Set out each line from the following listing that includes the word "Python".

* start *

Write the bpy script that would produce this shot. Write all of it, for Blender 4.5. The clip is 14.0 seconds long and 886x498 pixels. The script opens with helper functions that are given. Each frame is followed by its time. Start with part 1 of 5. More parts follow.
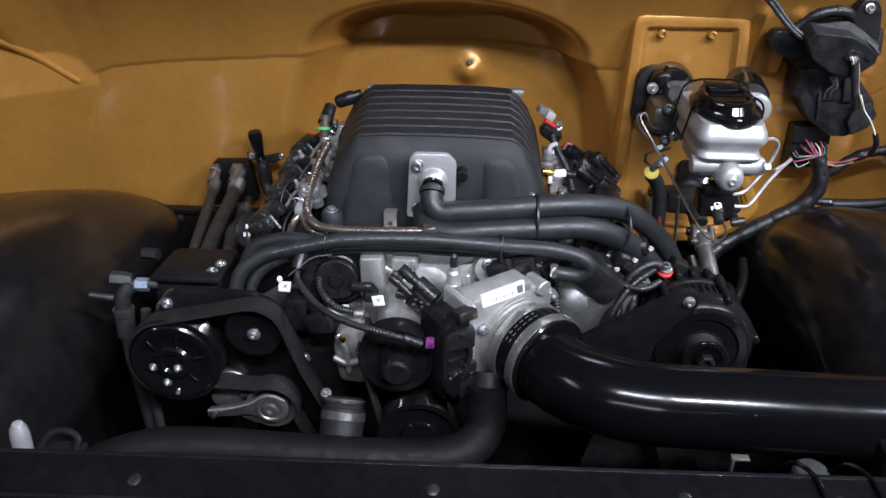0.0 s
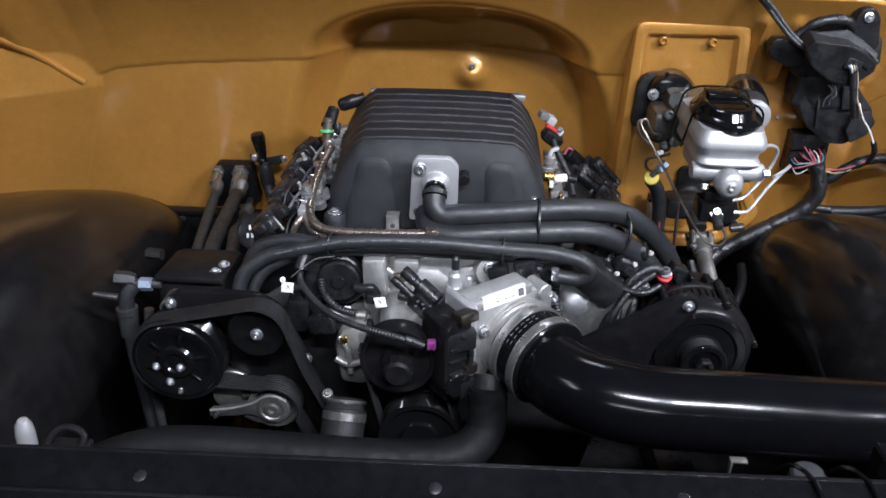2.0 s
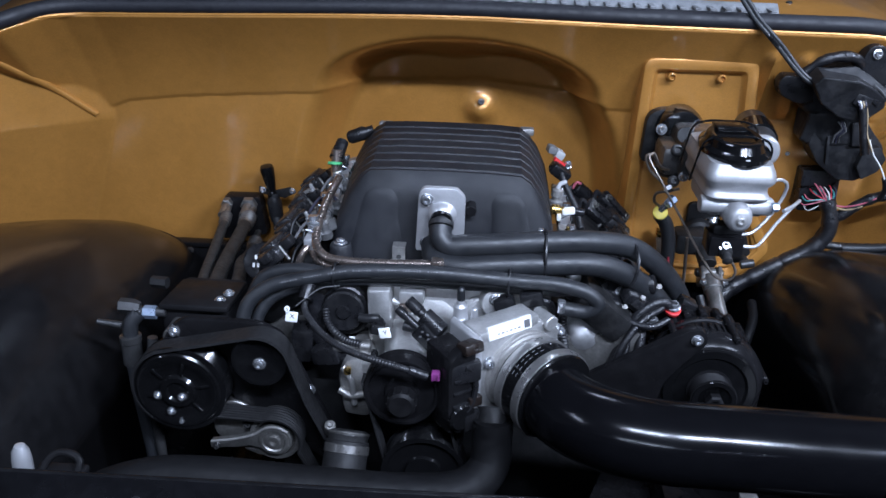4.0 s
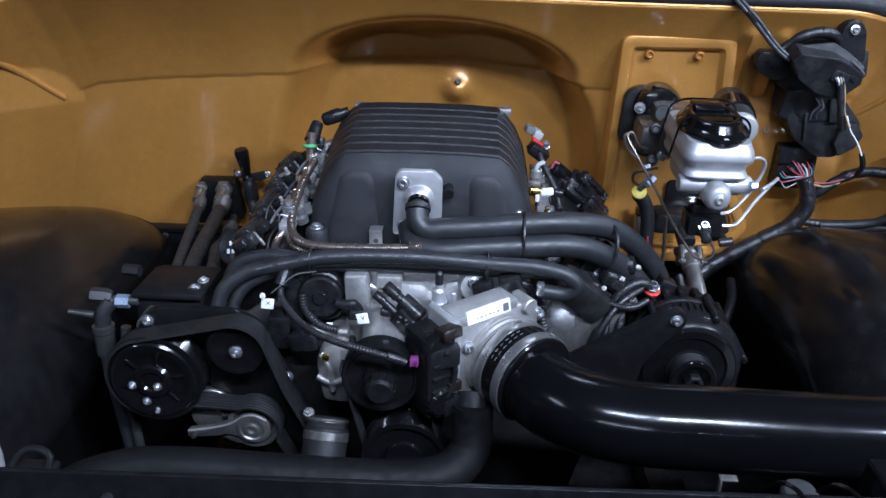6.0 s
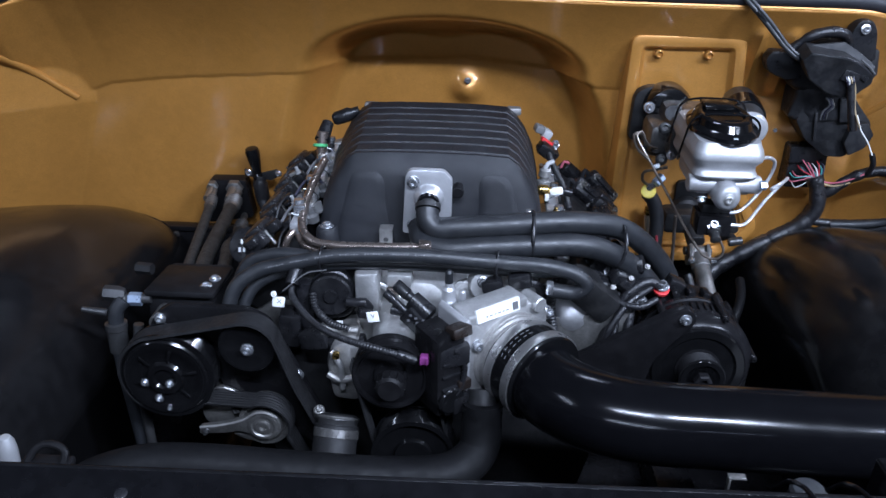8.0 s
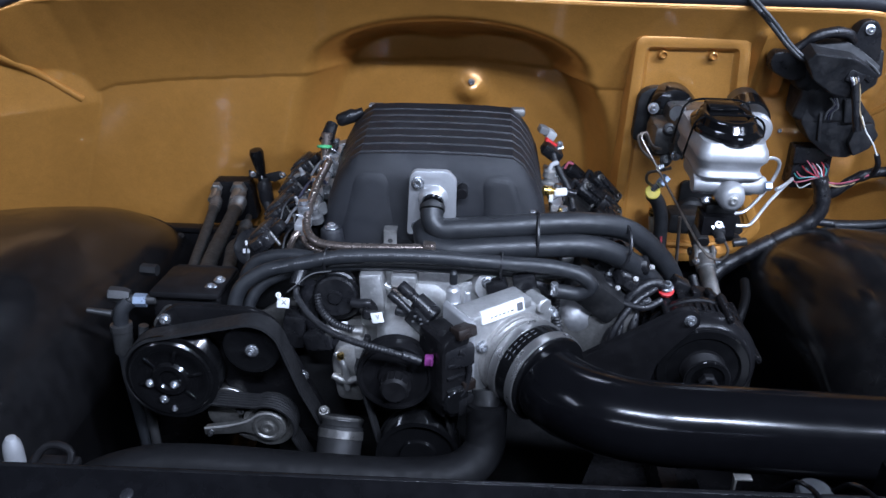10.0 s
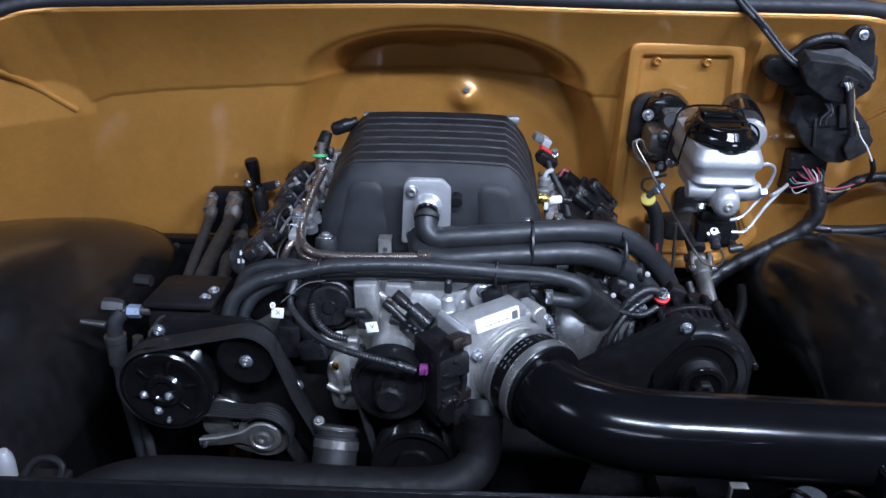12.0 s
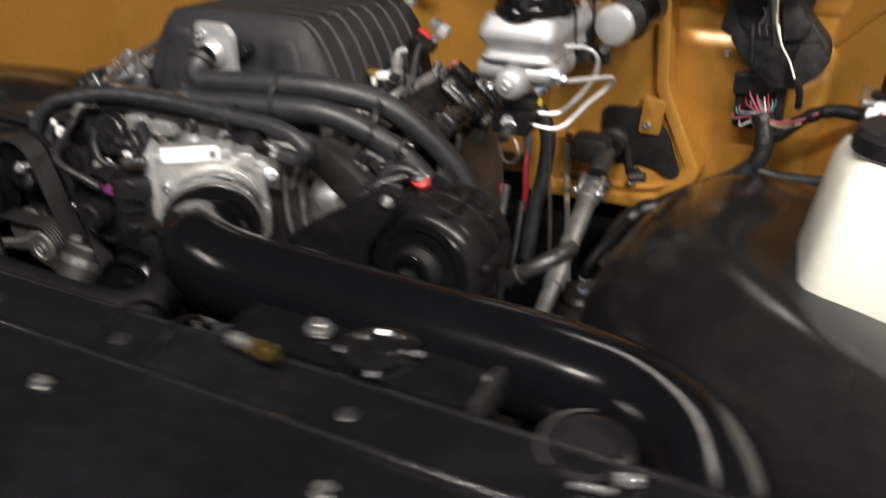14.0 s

* end *
* start *

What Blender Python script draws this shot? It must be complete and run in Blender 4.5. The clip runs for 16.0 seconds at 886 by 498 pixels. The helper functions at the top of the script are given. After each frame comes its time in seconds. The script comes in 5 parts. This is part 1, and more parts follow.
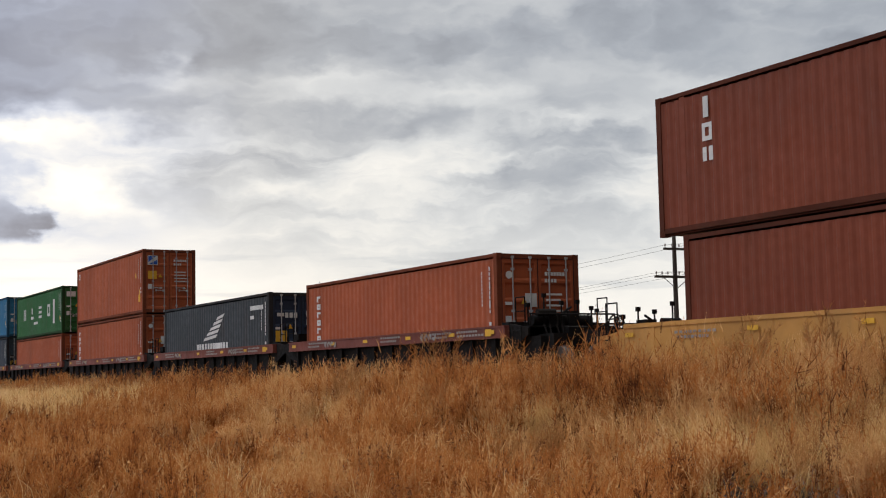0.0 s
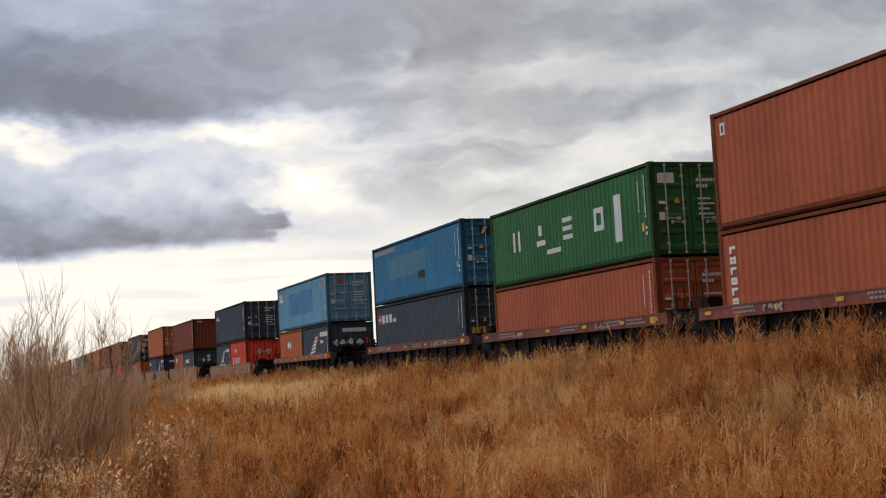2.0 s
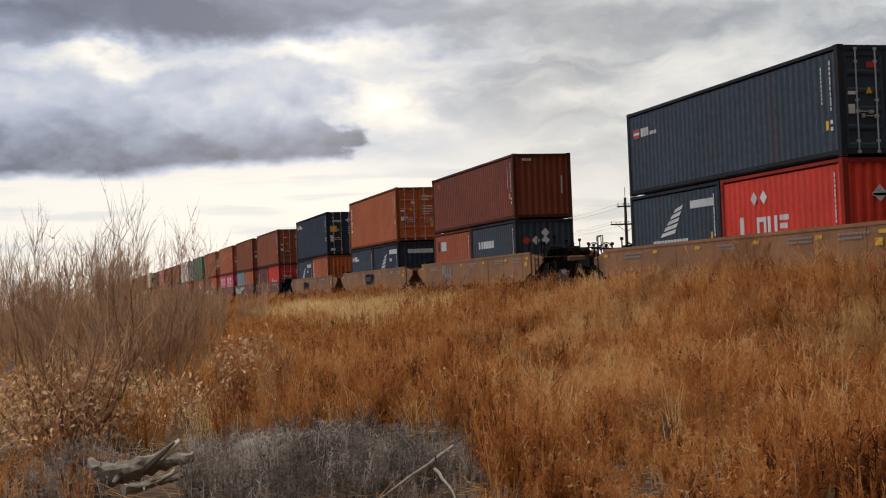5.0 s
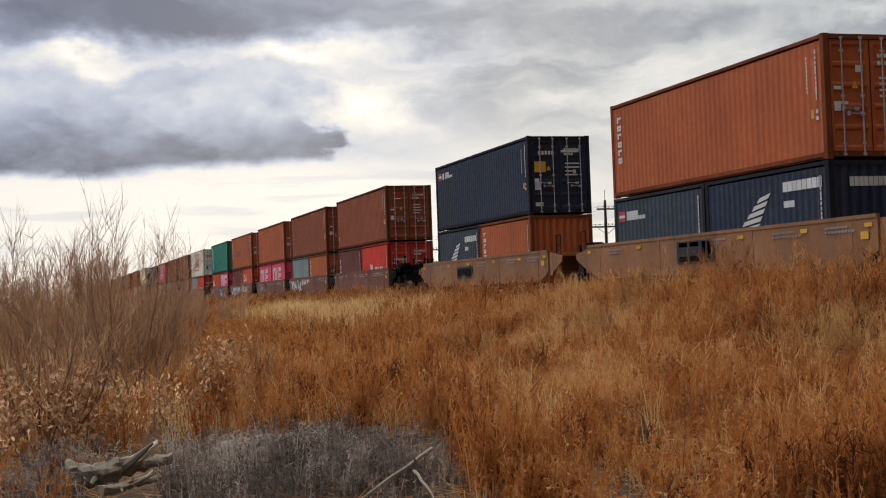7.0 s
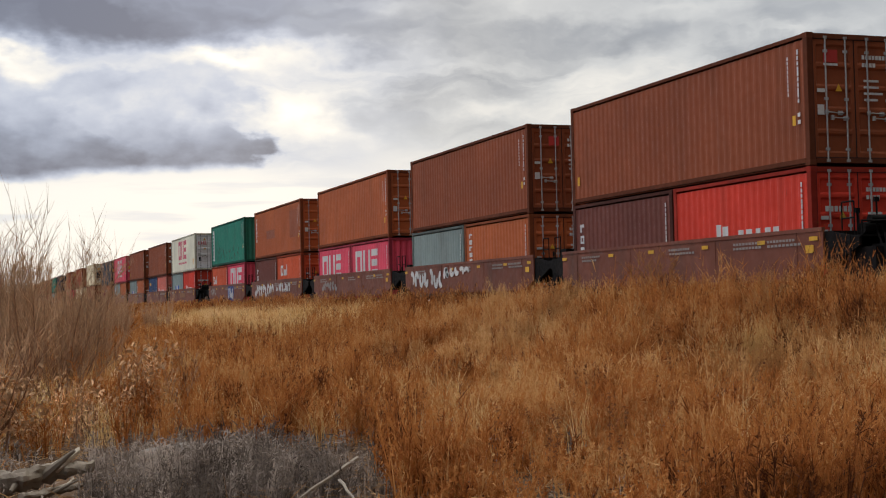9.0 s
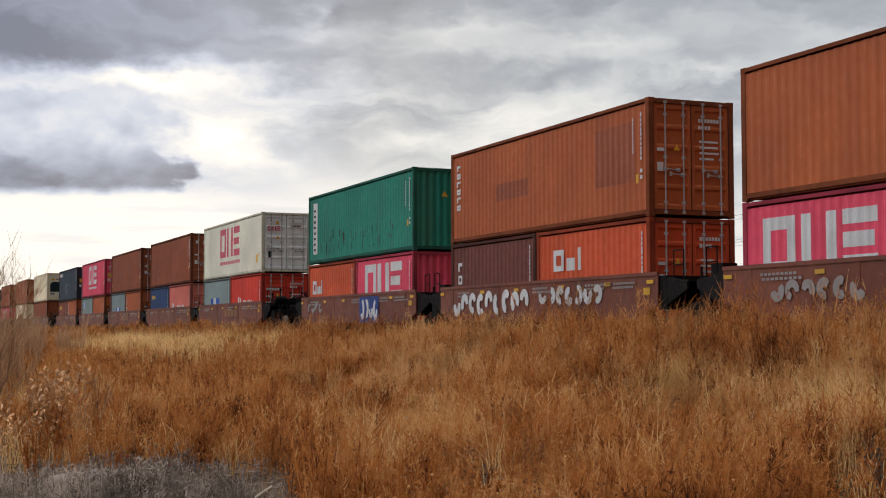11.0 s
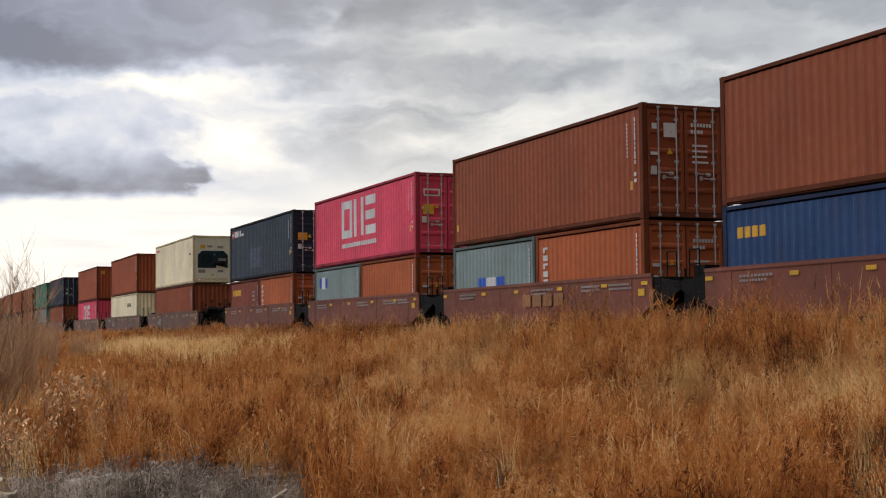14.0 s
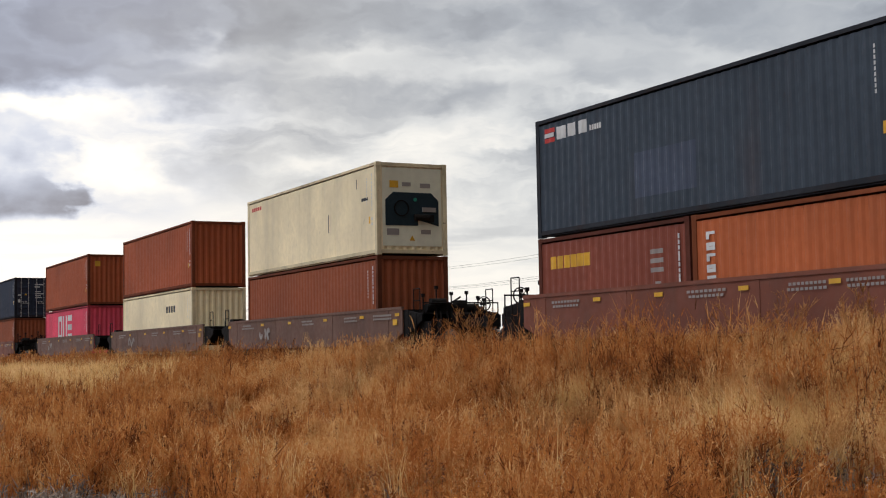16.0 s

* end *
* start *

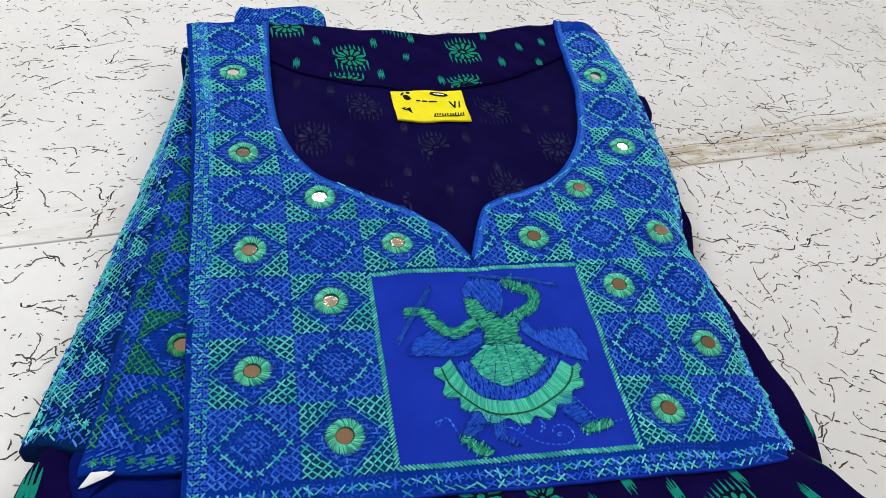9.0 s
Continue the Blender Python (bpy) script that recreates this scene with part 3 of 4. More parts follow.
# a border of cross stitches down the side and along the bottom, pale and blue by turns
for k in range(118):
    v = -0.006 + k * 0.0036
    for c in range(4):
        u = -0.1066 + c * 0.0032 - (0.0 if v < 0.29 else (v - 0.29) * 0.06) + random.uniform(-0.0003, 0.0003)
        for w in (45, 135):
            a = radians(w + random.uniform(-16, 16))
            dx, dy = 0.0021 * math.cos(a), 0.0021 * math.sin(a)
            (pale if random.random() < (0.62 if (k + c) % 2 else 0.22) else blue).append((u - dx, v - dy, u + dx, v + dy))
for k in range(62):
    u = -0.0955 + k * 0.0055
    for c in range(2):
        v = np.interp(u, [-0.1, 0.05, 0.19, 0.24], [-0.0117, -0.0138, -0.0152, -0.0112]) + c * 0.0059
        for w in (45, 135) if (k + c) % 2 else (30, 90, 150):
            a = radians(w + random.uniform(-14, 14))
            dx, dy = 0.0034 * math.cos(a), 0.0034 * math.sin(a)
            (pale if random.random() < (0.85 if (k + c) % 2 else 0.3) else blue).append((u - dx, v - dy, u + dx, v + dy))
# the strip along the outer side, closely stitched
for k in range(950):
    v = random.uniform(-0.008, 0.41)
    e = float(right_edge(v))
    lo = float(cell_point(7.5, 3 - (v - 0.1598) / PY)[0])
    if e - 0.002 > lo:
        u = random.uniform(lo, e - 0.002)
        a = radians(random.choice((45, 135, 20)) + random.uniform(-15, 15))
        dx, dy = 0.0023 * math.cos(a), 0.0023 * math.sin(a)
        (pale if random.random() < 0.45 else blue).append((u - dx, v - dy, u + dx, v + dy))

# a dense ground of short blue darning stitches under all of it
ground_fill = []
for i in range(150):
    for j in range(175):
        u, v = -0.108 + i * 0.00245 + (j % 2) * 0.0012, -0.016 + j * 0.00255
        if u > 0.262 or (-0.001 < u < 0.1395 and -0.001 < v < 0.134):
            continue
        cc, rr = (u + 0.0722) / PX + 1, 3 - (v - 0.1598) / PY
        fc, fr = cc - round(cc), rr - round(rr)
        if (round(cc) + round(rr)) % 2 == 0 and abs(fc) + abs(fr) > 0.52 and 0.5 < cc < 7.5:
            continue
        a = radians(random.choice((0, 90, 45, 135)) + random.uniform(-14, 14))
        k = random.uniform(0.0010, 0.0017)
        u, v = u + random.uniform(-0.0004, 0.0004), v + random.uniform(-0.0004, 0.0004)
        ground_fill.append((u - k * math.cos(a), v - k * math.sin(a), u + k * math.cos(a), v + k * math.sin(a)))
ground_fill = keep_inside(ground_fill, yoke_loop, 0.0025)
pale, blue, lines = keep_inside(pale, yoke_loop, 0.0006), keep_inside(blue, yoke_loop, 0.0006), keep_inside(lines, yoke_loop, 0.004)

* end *

• [ANSWER]:
What Blender Python script draws this shot? It must be complete and run in Blender 4.5. The clip runs for 16.0 seconds at 886 by 498 pixels. The helper functions at the top of the script are given. After each frame comes its time in seconds. The script comes in 5 parts. This is part 1, and more parts follow.
Continue the Blender Python (bpy) script that recreates this scene with part 3 of 4. More parts follow.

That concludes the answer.